As mentioned in our July 24, 2020 newsletter, Colorado enacted the Healthy Families Workplace Act (HFWA) effective July 15, 2020 with immediate requirements. All Colorado employers are required to comply with the federal Emergency Paid Sick Leave Act in the Families First Coronavirus Response Act (FFCRA). HFWA coverage broadens as of January 1, 2021. We previously provided the Colorado Department of Labor & Employment’s Interpretive Notice– further information has since been released:
Info #6A – covers 2020 requirements
Info #6B – covers 2021 requirements
Colorado Paid Leave & Whistleblower Poster – effective July 15 – December 31, 2020
Employers can satisfy notice requirements by providing employees with the INFO or the poster. Notice may be provided electronically.
Department of Labor (DOL)
The month-long drought is finally over! The DOL’s Wage and Hour Division has thankfully released more FFCRA Q&A’s and, thankfully, they address the FFCRA as it relates to the reopening of schools. The Q&A’s (#98-100) may be found here. The gist of the guidance is as follows:
- Hybrid/Alternate Day – While the school is open for all intents and purposes, children are alternating in-person learning with remote learning. Employees will be eligible to take paid leave under the FFCRA only on the days when their children are not permitted to attend school in person.
- In-Person/Remote Learning Choice – Schools that give parents the option to have their child attend school in-person or learn remotely will not be eligible for FFCRA (unless, of course, the child is under a quarantine order or has been advised to self-isolate). In this case, the school is considered open – FFCRA is not available to take care of a child whose school is open for in-person learning.
- Possible School Re-Opening – As long as the school remains closed, an employee is eligible for FFCRA to care for a child. However, if the school later determines, based on current conditions, that it will reopen, FFCRA eligibility will depend on the learning model that the school implements at that time.
Sonoma County, California
We’ve gone even longer without a California city or county passing its own paid sick leave ordinance. Sonoma County has filled the void by becoming the 10th California jurisdiction to enact emergency paid sick leave (Northern California has a comfortable 7-3 lead over its Southern counterpart).
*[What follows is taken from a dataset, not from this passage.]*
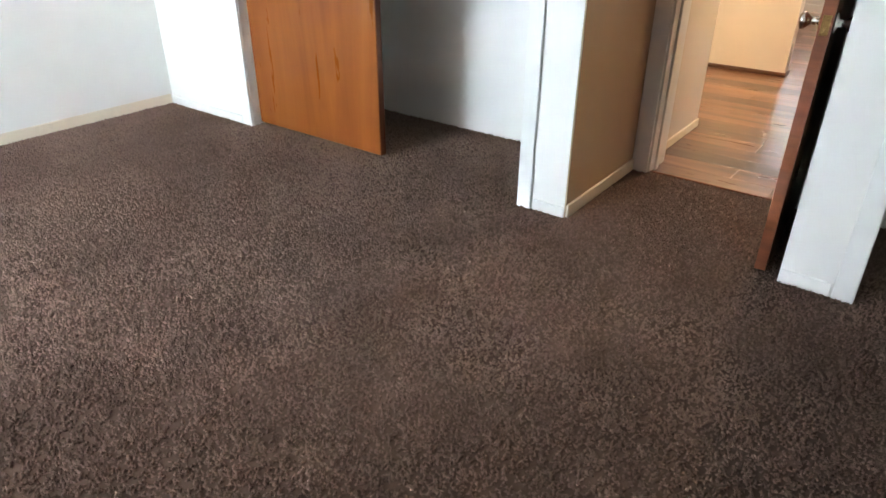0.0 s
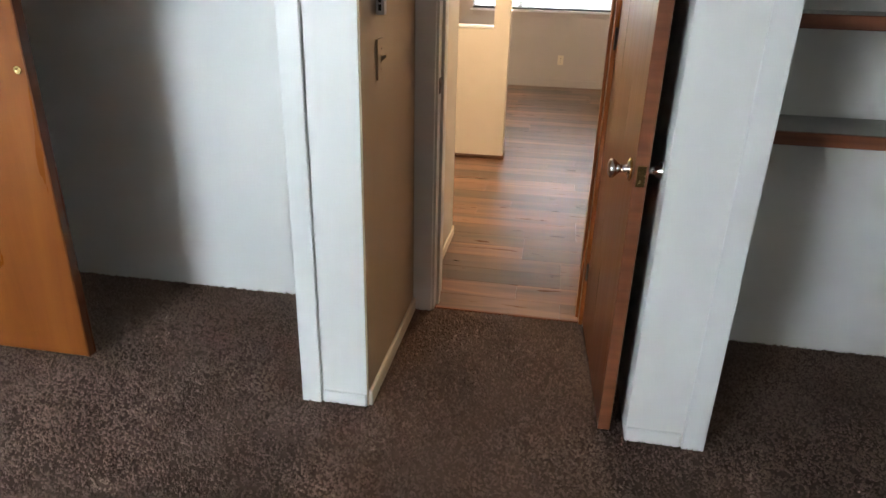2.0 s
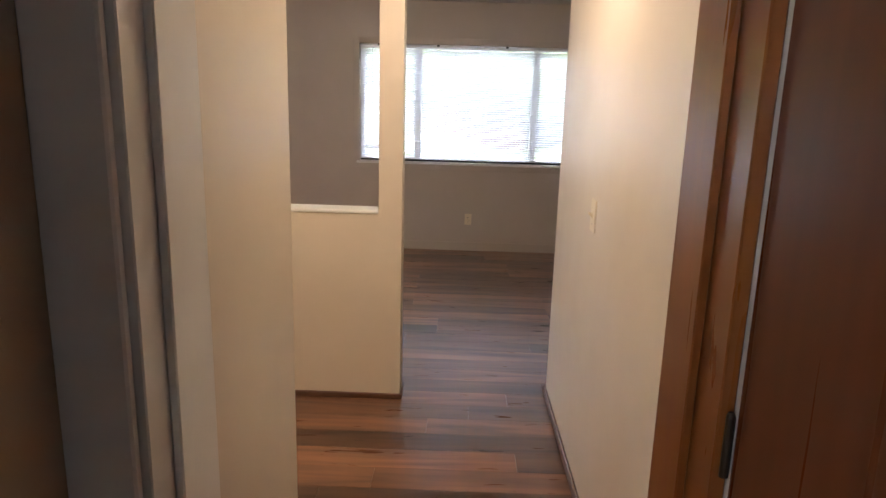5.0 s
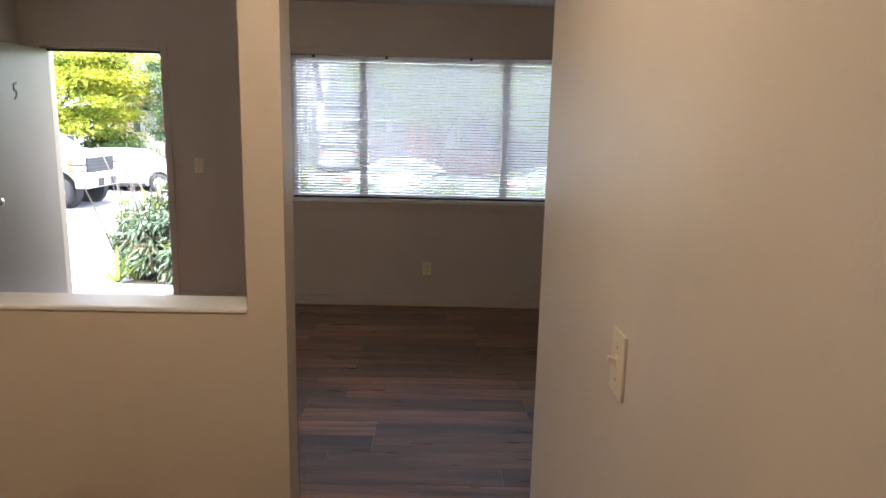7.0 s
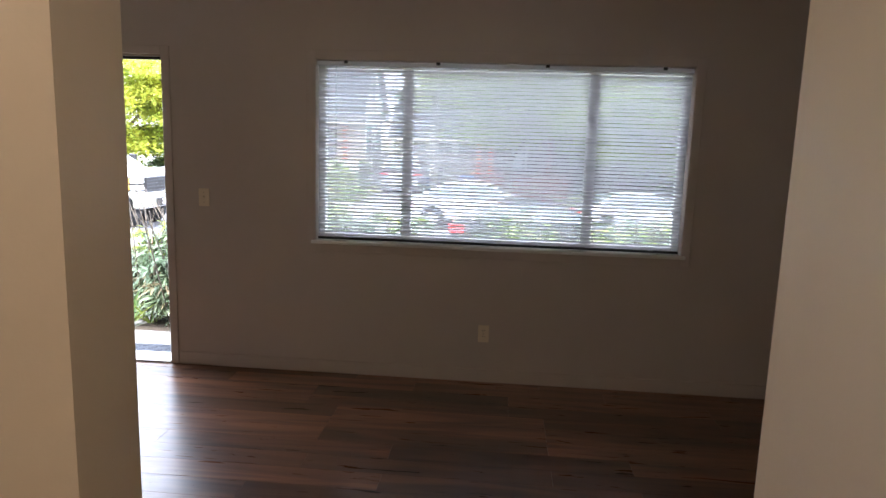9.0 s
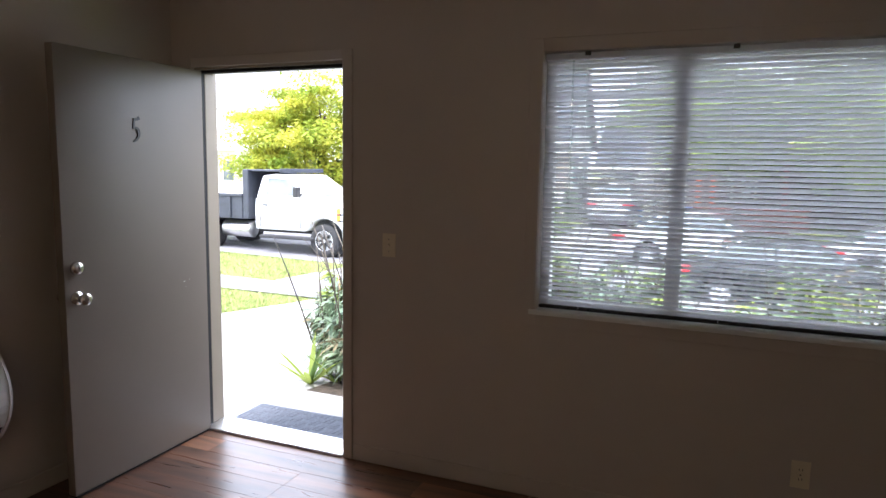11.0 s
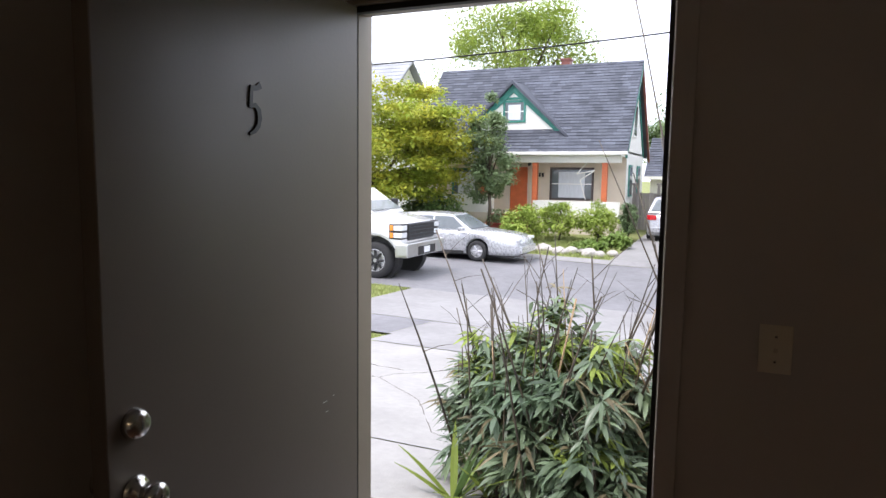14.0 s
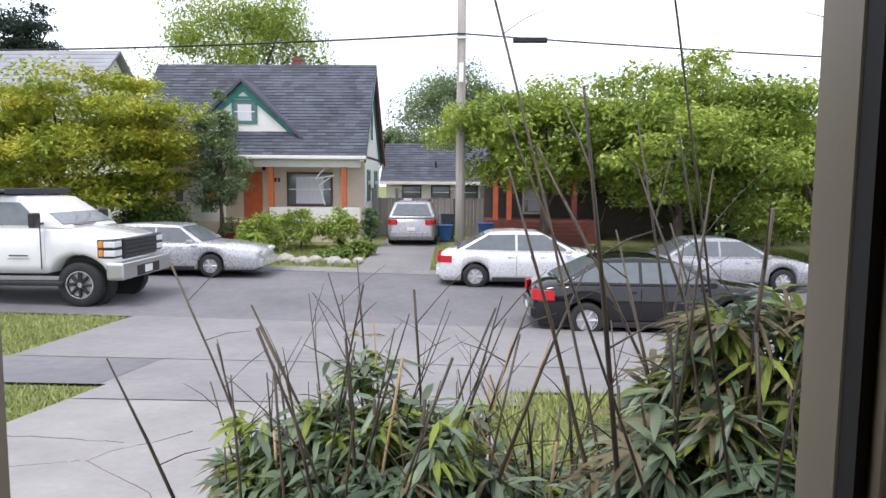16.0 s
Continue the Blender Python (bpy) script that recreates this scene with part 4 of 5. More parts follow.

Passed on August 18, 2020 and effective immediately, the ordinance will remain in effect until December 31, 2020 (unless extended). The law applies to employers with 500 or more employees who have worked at least two hours in the county’s unincorporated areas. Full-time employees are eligible for up to 80 hours of Supplemental Paid Sick Leave (SPSL), while part-time employees are eligible for an amount no greater than their average number of work hours in a two-week period (over the past 6 months).
Reasons for leave:
- The employee has been advised by a health care provider to isolate or self-quarantine to prevent the spread of COVID-19;
- The employee is subject to quarantine or isolation by federal, state or local order due to COVID-19;
- The employee is experiencing COVID-19 symptoms and is seeking a medical diagnosis;
- The employee needs to care for an individual who is subject to a federal, state or local quarantine or isolation order related to COVID-19, or has been advised by a health care provider to self-quarantine related to COVID-19, or is experiencing COVID-19 symptoms and is seeking a medical diagnosis; or
- The employee needs to provide care for an individual whose senior care provider or whose school or childcare provider is closed or is unavailable in response to a public health or other public official’s recommendation.
The maximum rate of pay is $511 per day ($5,110 in the aggregate) regardless of the reason for leave.
Employers may require employees to follow reasonable notice procedures for foreseeable absences only. Employers may require employees to identify the basis for which the employee is requesting leave but cannot require employees to furnish a doctor’s note or other supporting documentation.
As with most other employment-related laws, employers are required to provide notice to their employees of their rights under the ordinance. However, one major difference in Sonoma County is that employers are responsible for creating the notice. Furthermore, the notice must be provided in English and Spanish.